• YOUR GOAL
Begin at the line that contains "Continue the Blender", stop after the line that contains "bmesh.ops.recalc_face_normals(bm, faces=bm.faces)", and reproduce only that span, unaltered.

• PROVIDED DATA
↓
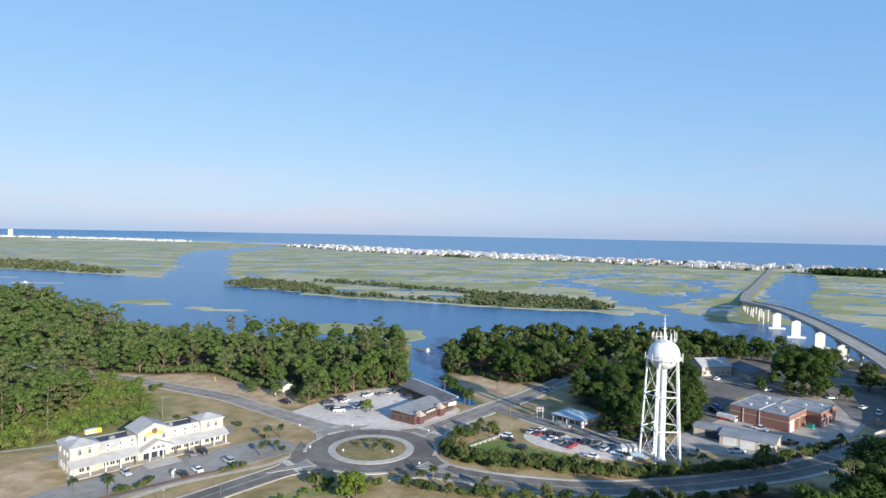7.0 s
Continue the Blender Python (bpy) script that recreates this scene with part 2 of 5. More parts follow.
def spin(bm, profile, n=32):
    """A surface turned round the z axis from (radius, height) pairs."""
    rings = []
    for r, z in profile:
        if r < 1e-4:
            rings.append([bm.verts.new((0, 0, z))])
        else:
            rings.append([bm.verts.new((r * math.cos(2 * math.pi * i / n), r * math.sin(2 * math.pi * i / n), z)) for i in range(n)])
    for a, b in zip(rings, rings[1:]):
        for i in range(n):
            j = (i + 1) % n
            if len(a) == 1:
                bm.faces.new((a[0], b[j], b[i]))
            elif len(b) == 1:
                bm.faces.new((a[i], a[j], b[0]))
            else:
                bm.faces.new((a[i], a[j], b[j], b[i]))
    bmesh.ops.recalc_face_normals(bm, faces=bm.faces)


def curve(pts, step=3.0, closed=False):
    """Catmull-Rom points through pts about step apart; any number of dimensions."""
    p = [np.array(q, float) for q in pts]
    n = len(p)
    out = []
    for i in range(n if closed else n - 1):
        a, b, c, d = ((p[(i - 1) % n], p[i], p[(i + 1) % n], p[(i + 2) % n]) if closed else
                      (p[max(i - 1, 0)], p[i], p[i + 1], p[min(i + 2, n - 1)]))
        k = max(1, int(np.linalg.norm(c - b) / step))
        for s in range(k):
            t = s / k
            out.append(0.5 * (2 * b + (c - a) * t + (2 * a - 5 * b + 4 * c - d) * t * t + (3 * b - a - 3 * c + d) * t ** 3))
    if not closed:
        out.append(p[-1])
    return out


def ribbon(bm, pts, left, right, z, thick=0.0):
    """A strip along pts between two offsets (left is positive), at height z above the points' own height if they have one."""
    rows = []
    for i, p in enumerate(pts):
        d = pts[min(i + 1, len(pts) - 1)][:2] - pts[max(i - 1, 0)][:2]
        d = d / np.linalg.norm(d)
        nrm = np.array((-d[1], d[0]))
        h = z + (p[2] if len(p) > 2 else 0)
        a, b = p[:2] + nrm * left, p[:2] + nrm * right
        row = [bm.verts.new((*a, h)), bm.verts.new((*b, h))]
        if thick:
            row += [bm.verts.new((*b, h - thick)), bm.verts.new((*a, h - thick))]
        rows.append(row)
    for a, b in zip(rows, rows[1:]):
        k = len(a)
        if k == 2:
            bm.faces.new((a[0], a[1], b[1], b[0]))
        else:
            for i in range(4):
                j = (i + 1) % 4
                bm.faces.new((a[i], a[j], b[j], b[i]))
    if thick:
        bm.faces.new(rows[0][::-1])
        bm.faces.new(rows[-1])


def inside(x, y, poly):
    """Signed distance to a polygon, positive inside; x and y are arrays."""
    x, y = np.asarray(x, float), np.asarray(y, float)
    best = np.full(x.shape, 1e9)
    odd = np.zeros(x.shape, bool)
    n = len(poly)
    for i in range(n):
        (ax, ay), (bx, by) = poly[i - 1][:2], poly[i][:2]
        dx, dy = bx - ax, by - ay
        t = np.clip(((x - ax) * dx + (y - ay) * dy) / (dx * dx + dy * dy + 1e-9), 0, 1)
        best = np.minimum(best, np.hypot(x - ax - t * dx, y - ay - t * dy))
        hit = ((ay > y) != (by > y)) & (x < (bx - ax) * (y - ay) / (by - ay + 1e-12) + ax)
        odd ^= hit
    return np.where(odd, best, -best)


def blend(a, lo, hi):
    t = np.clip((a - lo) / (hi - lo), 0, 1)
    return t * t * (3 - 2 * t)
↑
• RESPONSE
Continue the Blender Python (bpy) script that recreates this scene with part 2 of 5. More parts follow.
def spin(bm, profile, n=32):
    """A surface turned round the z axis from (radius, height) pairs."""
    rings = []
    for r, z in profile:
        if r < 1e-4:
            rings.append([bm.verts.new((0, 0, z))])
        else:
            rings.append([bm.verts.new((r * math.cos(2 * math.pi * i / n), r * math.sin(2 * math.pi * i / n), z)) for i in range(n)])
    for a, b in zip(rings, rings[1:]):
        for i in range(n):
            j = (i + 1) % n
            if len(a) == 1:
                bm.faces.new((a[0], b[j], b[i]))
            elif len(b) == 1:
                bm.faces.new((a[i], a[j], b[0]))
            else:
                bm.faces.new((a[i], a[j], b[j], b[i]))
    bmesh.ops.recalc_face_normals(bm, faces=bm.faces)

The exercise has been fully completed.